The system's pumping station and underground pipeline will enable on-demand delivery of sand to Jimmys Beach.
The council has been trucking in sand to create a buffer in front of The Boulevarde, a strip of waterfront properties, at an estimated cost of $600,000 per year. Houses were threatened in 2014 when large swells tore chunks off the road.
Andrew Staniland, the council's coastal management coordinator, said he expected sand from the transfer system to withstand waves better than sand transported by truck.
"When we truck our sand all we can do is park the truck on the edge of the road and dump it. It's quite friable and moved more readily.

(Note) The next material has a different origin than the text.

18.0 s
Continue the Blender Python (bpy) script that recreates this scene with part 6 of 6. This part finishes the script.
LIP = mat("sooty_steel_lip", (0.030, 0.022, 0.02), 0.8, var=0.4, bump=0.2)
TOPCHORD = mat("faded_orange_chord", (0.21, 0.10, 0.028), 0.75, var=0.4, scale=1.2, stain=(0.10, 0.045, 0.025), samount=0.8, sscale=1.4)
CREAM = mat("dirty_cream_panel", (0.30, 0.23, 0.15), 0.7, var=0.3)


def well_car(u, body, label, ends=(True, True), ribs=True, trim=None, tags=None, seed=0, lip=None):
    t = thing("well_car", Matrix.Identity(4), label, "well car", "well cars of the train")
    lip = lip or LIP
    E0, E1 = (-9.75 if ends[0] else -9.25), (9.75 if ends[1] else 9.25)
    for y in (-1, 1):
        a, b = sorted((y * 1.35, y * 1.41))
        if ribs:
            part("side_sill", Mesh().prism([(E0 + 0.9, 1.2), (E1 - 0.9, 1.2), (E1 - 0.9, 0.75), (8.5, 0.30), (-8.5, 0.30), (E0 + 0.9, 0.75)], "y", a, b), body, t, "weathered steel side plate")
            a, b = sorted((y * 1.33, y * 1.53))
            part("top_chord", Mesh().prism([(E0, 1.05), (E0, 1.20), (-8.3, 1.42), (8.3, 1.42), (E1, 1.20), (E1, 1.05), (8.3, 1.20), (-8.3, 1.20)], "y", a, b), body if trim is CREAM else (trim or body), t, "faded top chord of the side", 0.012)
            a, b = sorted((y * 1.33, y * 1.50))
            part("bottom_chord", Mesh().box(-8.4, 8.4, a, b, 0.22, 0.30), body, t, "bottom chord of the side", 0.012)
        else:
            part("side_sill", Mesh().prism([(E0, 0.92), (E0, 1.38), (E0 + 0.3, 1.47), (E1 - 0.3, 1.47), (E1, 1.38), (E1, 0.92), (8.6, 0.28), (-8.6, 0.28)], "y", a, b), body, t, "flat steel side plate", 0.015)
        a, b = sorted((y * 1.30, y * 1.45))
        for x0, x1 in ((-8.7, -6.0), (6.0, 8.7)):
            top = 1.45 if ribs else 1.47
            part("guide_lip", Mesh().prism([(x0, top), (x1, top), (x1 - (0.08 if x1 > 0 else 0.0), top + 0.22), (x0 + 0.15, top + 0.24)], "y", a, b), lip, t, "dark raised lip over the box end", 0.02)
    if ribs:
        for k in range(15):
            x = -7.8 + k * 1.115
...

"When it comes through the sand transfer system the wet slurry is pumped on the beach at a slower rate. It forms and binds together better than trucking would ever do. And because we have ten discharge stations, we can allocate different amounts of sand and spread the load evenly," he said.

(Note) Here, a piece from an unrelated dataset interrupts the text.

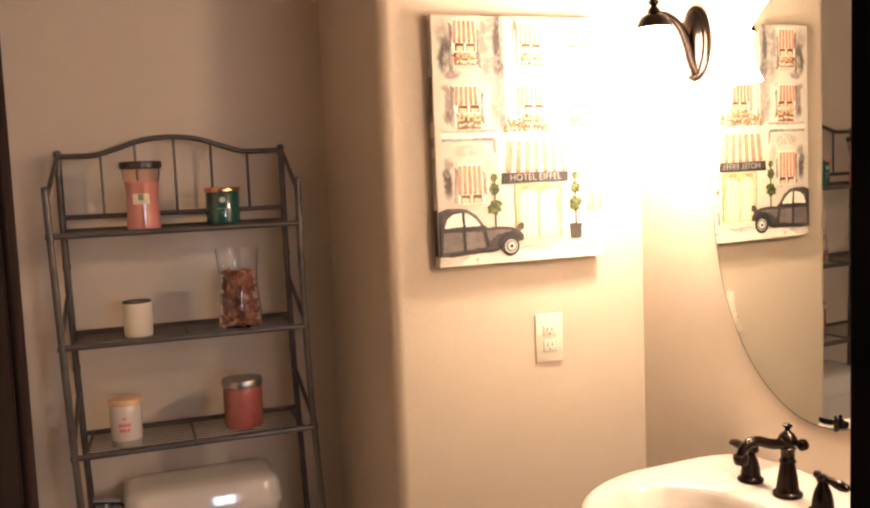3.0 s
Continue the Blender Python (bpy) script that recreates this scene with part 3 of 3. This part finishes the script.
def washed_canvas():
    """The primed canvas with soft-edged washes of thin paint, broken up by two noises."""
    m = watercolour("canvas_wash", (0.63, 0.575, 0.50), (0.56, 0.505, 0.43), 12.0)
    nt = m.node_tree
    link, make = nt.links.new, nt.nodes.new
    shader = nt.nodes["Principled BSDF"]
    colour = shader.inputs["Base Color"].links[0].from_socket
    coords = next(n for n in nt.nodes if n.type == "TEX_COORD")
    ragged, blotch, push = make("ShaderNodeTexNoise"), make("ShaderNodeTexNoise"), make("ShaderNodeVectorMath")
    ragged.inputs["Scale"].default_value, ragged.inputs["Detail"].default_value = 45.0, 4.0
    blotch.inputs["Scale"].default_value, blotch.inputs["Detail"].default_value = 70.0, 5.0
    push.operation = "MULTIPLY_ADD"
    push.inputs[1].default_value, centre = (0.018, 0.0, 0.018), 0.009
    for n in (ragged, blotch):
        link(coords.outputs["Object"], n.inputs["Vector"])
    link(ragged.outputs["Color"], push.inputs[0])
    link(coords.outputs["Object"], push.inputs[2])
    for u, v, ru, rv, turn, tone, strength in WASHES:
        place, size, fade, blend = make("ShaderNodeMapping"), make("ShaderNodeVectorMath"), make("ShaderNodeMapRange"), make("ShaderNodeMix")
        place.vector_type = "TEXTURE"
        place.inputs["Location"].default_value = (u * PW + centre, 0, (1 - v) * PH + centre)
        place.inputs["Rotation"].default_value = (0, radians(turn), 0)
        place.inputs["Scale"].default_value = (ru * PW, 1000.0, rv * PH)
        size.operation, fade.interpolation_type = "LENGTH", "SMOOTHSTEP"
        fade.inputs["From Min"].default_value, fade.inputs["From Max"].default_value = 1.0, 0.45
        fade.inputs["To Min"].default_value, fade.inputs["To Max"].default_value = 0.0, strength
        thin = make("ShaderNodeMath")
        thin.operation = "MULTIPLY"
        lift = make("ShaderNodeMapRange")
        lift.inputs["From Min"].default_value, lift.inputs["From Max"].default_value = 0.12, 0.52
        blend.data_type = "RGBA"
        blend.inputs["B"].default_value = (*tone, 1)
        link(push.outputs["Vector"], place.inputs["Vector"])
        link(place.outputs["Vector"], size.inputs[0])
        link(size.outputs["Value"], fade.inputs["Value"])
        link(blotch.outputs["Fac"], lift.inputs["Value"])
        link(fade.outputs["Result"], thin.inputs[0])
        link(lift.outputs["Result"], thin.inputs[1])
        link(thin.outputs["Value"], blend.inputs["Factor"])
        link(colour, blend.inputs["A"])
        colour = blend.outputs["Result"]
    link(colour, shader.inputs["Base Color"])
    return m


CANVAS = washed_canvas()
C_GREY = watercolour("grey_wash", (0.045, 0.039, 0.041), (0.40, 0.355, 0.32), 18.0)
C_SOFT = watercolour("pale_grey_wash", (0.27, 0.24, 0.22), (0.52, 0.47, 0.41))
C_SALMON = watercolour("salmon_wash", (0.46, 0.105, 0.075), (0.60, 0.27, 0.20))
C_ROSE = watercolour("rose_wash", (0.40, 0.065, 0.045), (0.52, 0.15, 0.10), 60.0)
C_CREAM = watercolour("cream_wash", (0.60, 0.52, 0.41), (0.58, 0.45, 0.33))
C_BROWN = watercolour("brown_wash", (0.035, 0.017, 0.012), (0.13, 0.06, 0.035))
C_RAIL = watercolour("rail_wash", (0.10, 0.050, 0.030), (0.26, 0.15, 0.085), 70.0)
C_FLOWER = watercolour("flower_wash", (0.42, 0.105, 0.045), (0.55, 0.24, 0.09), 90.0)
C_LEAF = watercolour("leaf_wash", (0.030, 0.048, 0.010), (0.17, 0.19, 0.04), 130.0)
C_DEEP = watercolour("deep_leaf_wash", (0.010, 0.018, 0.005), (0.035, 0.05, 0.012), 130.0)
C_BLACK = watercolour("black_paint", (0.008, 0.007, 0.008), (0.016, 0.014, 0.015))
C_CAR = watercolour("charcoal_paint", (0.016, 0.0120, 0.0122), (0.055, 0.042, 0.040), 30.0)
C_SHINE = watercolour("car_highlight", (0.060, 0.048, 0.046), (0.15, 0.122, 0.115), 22.0)
C_LETTER = watercolour("faded_white_lettering", (0.46, 0.43, 0.40), (0.34, 0.315, 0.29), 60.0)
C_OCHRE = watercolour("ochre_wash", (0.36, 0.20, 0.09), (0.55, 0.42, 0.27), 40.0)
C_PEACH = watercolour("peach_wash", (0.55, 0.36, 0.21), (0.58, 0.46, 0.33))
C_WHITE = watercolour("white_paint", (0.68, 0.64, 0.57), (0.62, 0.57, 0.49))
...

The council has created a stockpile of sand at the end of the peninsula. Sand will be collected during the council's ongoing dredging program, including sand cleared from the Myall River. The Myall River Action Group has described the pipeline as a "win-win outcome", after campaigning for years to dredge the river's eastern entrance to return it to its natural state.
Ken Garrard, the president of the Winda Woppa Association and a resident of The Boulevarde, said the pipeline was a "bandaid" solution, but a necessary one.
He has been calling for a "whole of system" review in Port Stephens so clogging and erosion along the coastline and rivers is minimised.
"We need to solve it, for one thing, so we don't have to pump 20,000 cubic metres of sand on the beach in perpetuity," he said.
Mr Staniland said the system would last for twenty years "without a maintenance regime". It costs $200,000 a year to run.
"That gives us a planning window ... where we can continually assess the situation to see what else we can do," he said.
Mr Staniland said the council was planning on planting more native vegetation on the beach once the buffer had widened.
"We won't be introducing that for the first few [sand depositing] campaigns.There's not enough width in that buffer yet to warrant us commencing," he said.
There would most likely be at least two deposits per year, he said, including the current trial and a deposit planned for later in 2019.